Verdict: This is the payoff. Every previous step on this list exists to make this one reliable. Clean onboarding data flowing automatically into strategic reporting pipelines is what transforms HR from a data custodian into a business intelligence function. It is also the foundation for calculating HR automation ROI with numbers finance will actually trust.


How to Prioritize These 9 Moves

Deploy in sequence, not in parallel. Steps 1 and 2 — validated digital intake and automated HRIS write-back — are prerequisites for everything else. Without clean data entering the HRIS correctly, multi-system synchronization (Step 3) propagates errors faster, and reporting pipelines (Step 9) automate the distribution of bad data at scale.

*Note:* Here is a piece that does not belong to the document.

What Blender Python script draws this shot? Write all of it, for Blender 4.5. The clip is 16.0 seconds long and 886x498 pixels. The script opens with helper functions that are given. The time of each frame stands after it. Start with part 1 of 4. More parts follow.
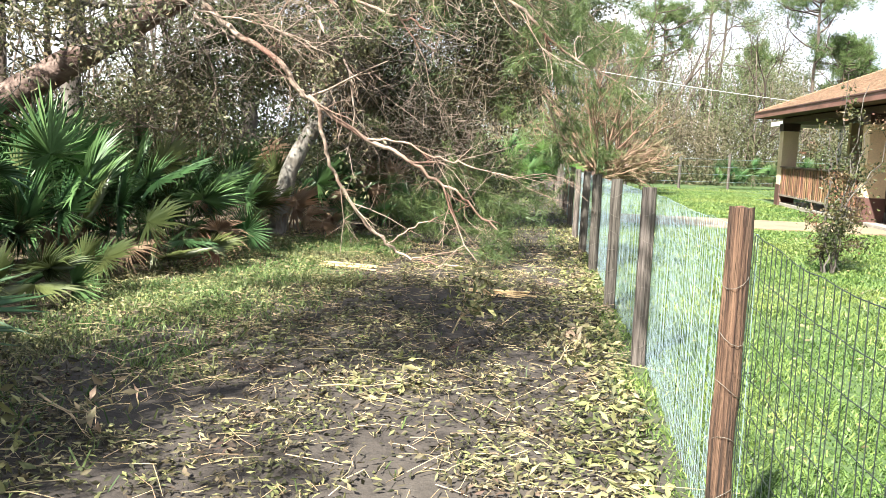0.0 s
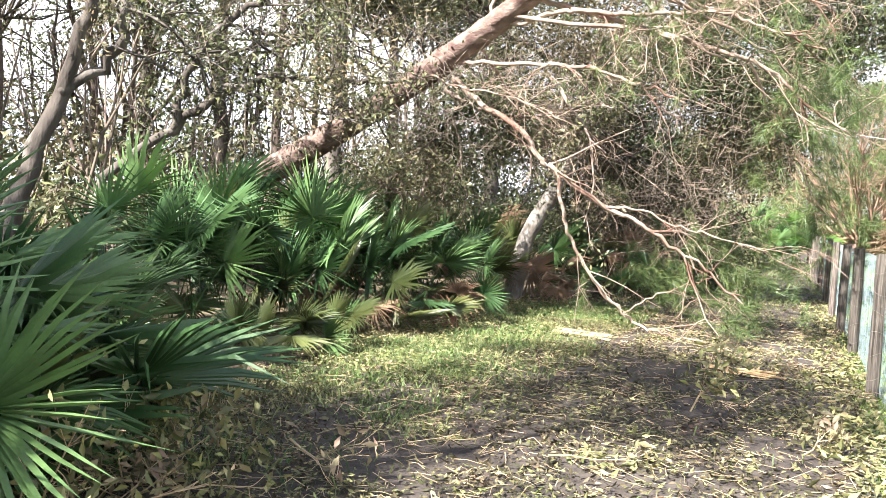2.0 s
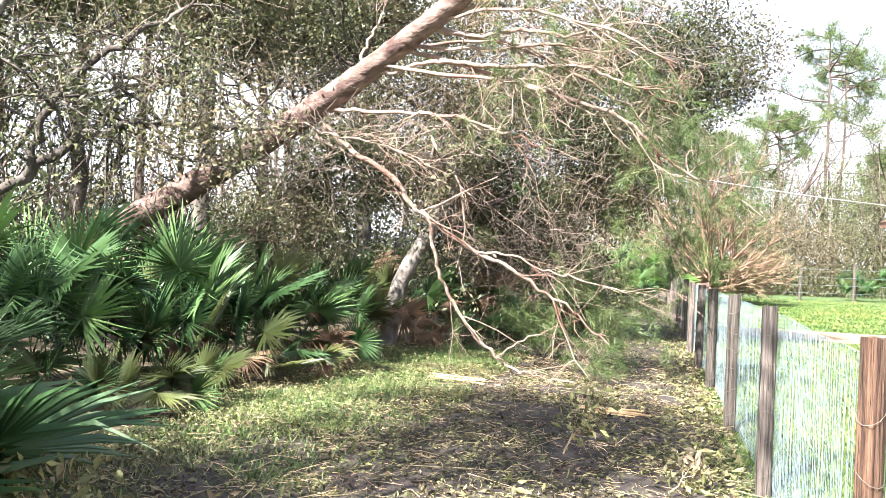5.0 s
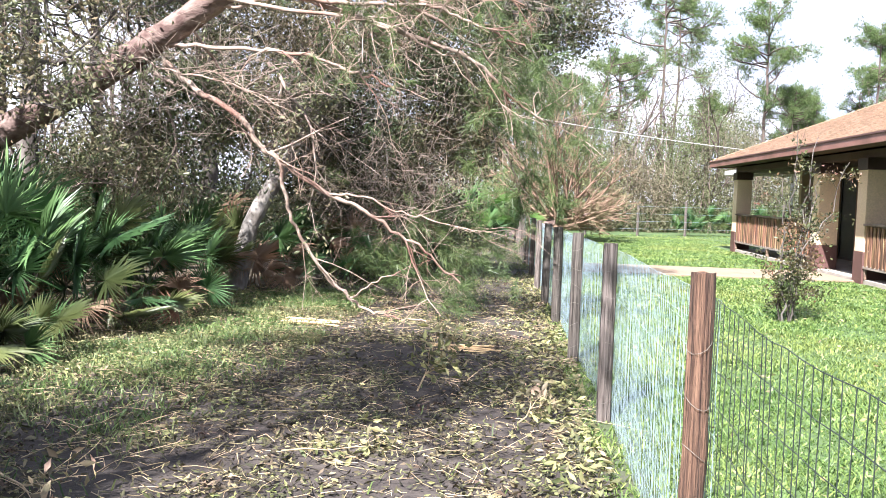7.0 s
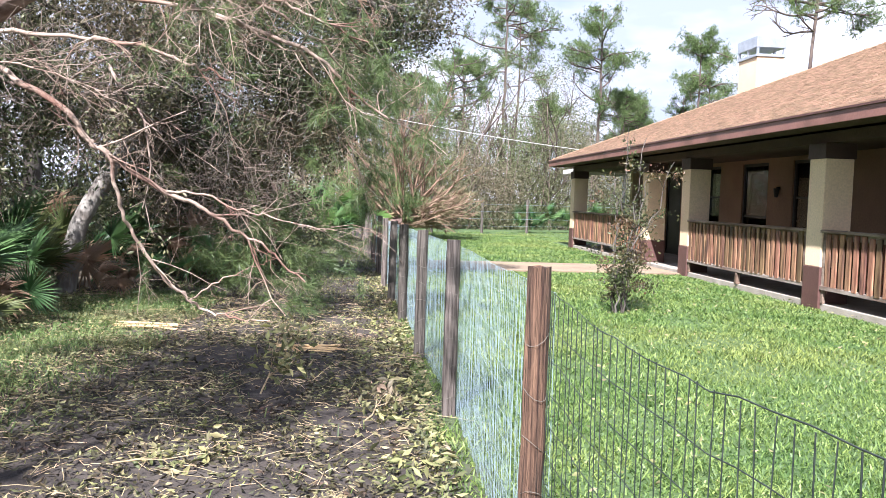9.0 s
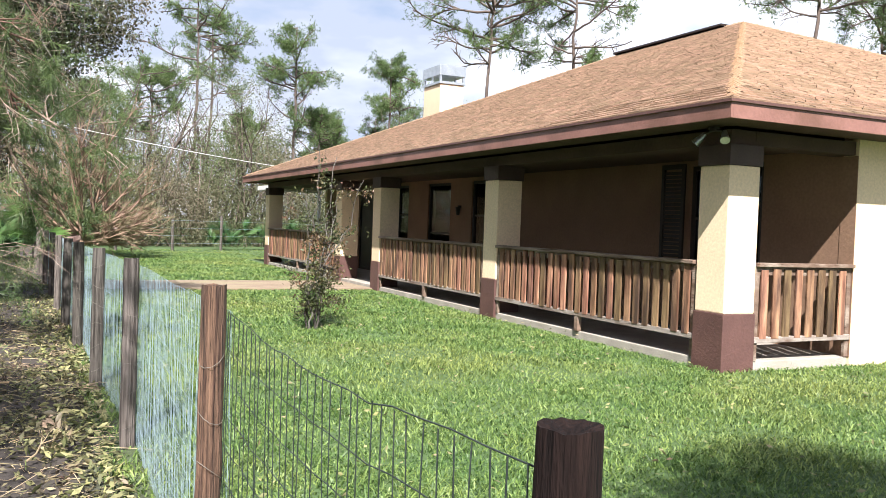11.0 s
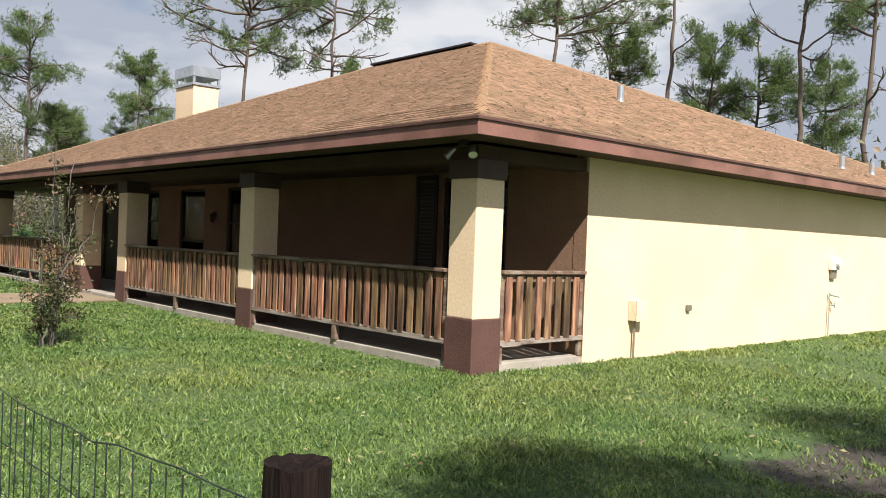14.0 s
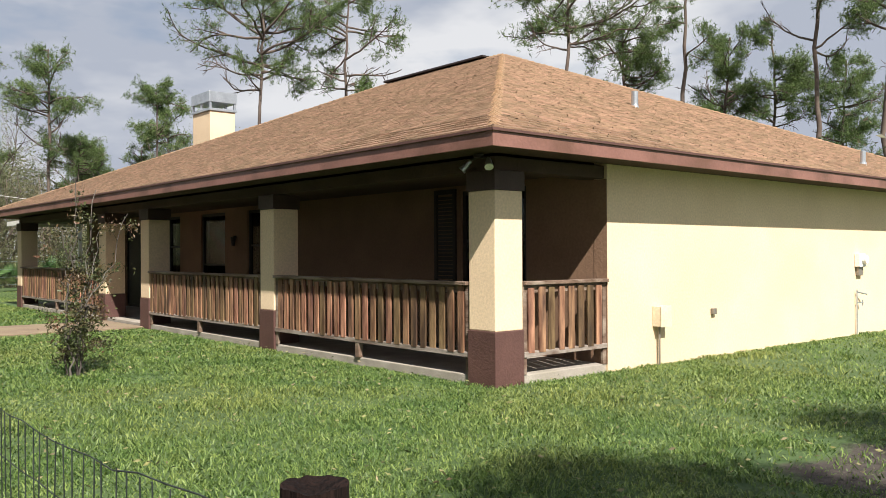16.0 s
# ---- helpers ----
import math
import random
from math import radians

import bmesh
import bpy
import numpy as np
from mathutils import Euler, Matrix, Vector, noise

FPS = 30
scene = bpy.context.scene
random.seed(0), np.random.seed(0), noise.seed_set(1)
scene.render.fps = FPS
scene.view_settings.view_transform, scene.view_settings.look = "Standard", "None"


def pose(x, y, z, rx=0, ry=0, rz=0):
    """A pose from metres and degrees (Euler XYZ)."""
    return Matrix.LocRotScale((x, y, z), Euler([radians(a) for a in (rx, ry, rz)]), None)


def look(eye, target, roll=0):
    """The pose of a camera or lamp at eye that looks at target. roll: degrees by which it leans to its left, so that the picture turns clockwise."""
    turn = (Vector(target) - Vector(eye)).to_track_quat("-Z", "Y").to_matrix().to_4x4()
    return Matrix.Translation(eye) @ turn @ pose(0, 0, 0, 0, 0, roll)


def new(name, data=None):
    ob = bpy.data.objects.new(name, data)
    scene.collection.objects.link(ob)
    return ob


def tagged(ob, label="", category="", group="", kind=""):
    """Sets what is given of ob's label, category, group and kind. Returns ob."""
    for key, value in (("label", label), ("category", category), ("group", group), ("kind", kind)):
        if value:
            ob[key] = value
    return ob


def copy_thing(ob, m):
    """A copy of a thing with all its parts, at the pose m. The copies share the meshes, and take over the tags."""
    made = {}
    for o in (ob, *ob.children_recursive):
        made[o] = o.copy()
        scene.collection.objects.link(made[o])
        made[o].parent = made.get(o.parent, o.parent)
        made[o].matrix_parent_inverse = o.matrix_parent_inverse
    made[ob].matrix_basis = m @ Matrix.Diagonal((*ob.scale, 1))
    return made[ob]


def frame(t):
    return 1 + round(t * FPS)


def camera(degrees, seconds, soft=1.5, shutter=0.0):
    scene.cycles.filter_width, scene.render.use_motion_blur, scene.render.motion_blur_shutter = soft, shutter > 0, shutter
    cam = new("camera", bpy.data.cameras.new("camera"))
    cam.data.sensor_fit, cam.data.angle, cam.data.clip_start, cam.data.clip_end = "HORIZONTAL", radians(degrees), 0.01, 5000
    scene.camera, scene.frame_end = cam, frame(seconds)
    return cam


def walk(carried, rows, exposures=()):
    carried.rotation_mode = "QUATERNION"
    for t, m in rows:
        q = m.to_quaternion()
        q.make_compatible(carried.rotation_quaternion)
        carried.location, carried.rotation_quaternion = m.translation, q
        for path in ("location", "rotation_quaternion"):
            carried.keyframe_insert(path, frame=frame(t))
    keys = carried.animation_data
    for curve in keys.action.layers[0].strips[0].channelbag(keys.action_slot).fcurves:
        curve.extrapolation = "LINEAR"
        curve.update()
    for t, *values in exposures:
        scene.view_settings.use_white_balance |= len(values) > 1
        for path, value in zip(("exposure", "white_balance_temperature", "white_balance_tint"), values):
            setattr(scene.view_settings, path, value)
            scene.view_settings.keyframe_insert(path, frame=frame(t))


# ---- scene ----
cam = camera(55.41, 16.0, soft=0.85)
PATH = [
    (0, (-6.389, -6.516, 1.351), (-6.6438, -4.5479, 1.1061), 2.26),
    (0.5, (-6.398, -6.523, 1.359), (-6.7944, -4.5728, 1.1613), 1.75),
    (1, (-6.402, -6.530, 1.367), (-6.9323, -4.6086, 1.2031), 1.80),
    (1.5, (-6.384, -6.537, 1.366), (-7.0710, -4.6633, 1.2355), 1.46),
    (2, (-6.395, -6.528, 1.365), (-7.1900, -4.6960, 1.2490), 2.95),
    (2.5, (-6.402, -6.528, 1.374), (-7.1941, -4.6923, 1.3191), 2.56),
    (3, (-6.403, -6.538, 1.381), (-7.1852, -4.6978, 1.3574), 3.01),
    (3.5, (-6.402, -6.534, 1.387), (-7.1753, -4.6895, 1.3672), 3.28),
    (4, (-6.400, -6.526, 1.391), (-7.0196, -4.6239, 1.3980), 3.51),
    (4.2, (-6.399, -6.525, 1.393), (-6.9922, -4.6154, 1.4169), 3.21),
    (6.3, (-6.413, -6.523, 1.413), (-6.7315, -4.5514, 1.3118), 2.11),
    (6.5, (-6.410, -6.521, 1.413), (-6.6870, -4.5437, 1.2994), 2.07),
    (7, (-6.404, -6.511, 1.412), (-6.5742, -4.5224, 1.2838), 1.79),
    (7.5, (-6.400, -6.497, 1.409), (-6.4958, -4.5040, 1.2657), 1.82),
    (8, (-6.394, -6.488, 1.407), (-6.3908, -4.4935, 1.2617), 2.11),
    (8.2, (-6.391, -6.487, 1.407), (-6.3606, -4.4919, 1.2662), 2.00),
    (10.3, (-6.342, -6.459, 1.401), (-5.7119, -4.5623, 1.3238), 2.11),
    (10.5, (-6.332, -6.462, 1.402), (-5.6216, -4.5946, 1.3243), 2.18),
    (11, (-6.315, -6.482, 1.407), (-5.4480, -4.6807, 1.3492), 2.05),
    (11.5, (-6.311, -6.510, 1.415), (-5.3166, -4.7751, 1.3774), 2.51),
    (12, (-6.306, -6.529, 1.422), (-5.2145, -4.8537, 1.3986), 2.43),
    (12.5, (-6.294, -6.525, 1.426), (-5.1091, -4.9142, 1.4101), 1.50),
    (13, (-6.290, -6.523, 1.433), (-5.0433, -4.9607, 1.3766), 1.50),
    (13.5, (-6.290, -6.513, 1.439), (-4.9976, -4.9869, 1.4348), 1.34),
    (14, (-6.287, -6.503, 1.441), (-4.9527, -5.0139, 1.4193), 2.18),
    (14.5, (-6.289, -6.502, 1.446), (-4.9631, -5.0044, 1.4303), 1.71),
    (15, (-6.283, -6.493, 1.443), (-4.9919, -4.9664, 1.4232), 1.14),
    (15.5, (-6.273, -6.498, 1.444), (-4.9487, -4.9990, 1.4608), 0.68),
    (16, (-6.268, -6.501, 1.440), (-4.9708, -4.9782, 1.4503), -0.28),
]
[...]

A realistic implementation roadmap for a mid-market HR team:

  • Weeks 1-2: Deploy validated digital intake forms with mandatory field enforcement (Step 1).
  • Weeks 3-4: Automate HRIS write-back (Step 2) and configure multi-system sync for payroll (Step 3, Phase 1).
  • Weeks 5-8: Add benefits eligibility routing (Step 7), consent capture (Step 5), and IT provisioning trigger (Step 6).
  • Weeks 9-12: Implement governed field dictionary (Step 4), automated quality audits (Step 8), and connect to strategic reporting pipelines (Step 9).

An OpsMap™ process audit before you begin will surface which of these nine moves addresses your highest-cost current failure points — so you’re not spending weeks on automations that fix problems you don’t actually have. The real cost of manual HR data entry in your organization determines your prioritization — quantify it first.

Onboarding automation is not the end of your HR data governance journey. It is the beginning. Once new-hire data flows cleanly and automatically, you have the foundation to pursue everything described in our HR data governance automation framework — from predictive workforce analytics to automated compliance reporting — without spending the first six months cleaning up the data you needed to do any of it.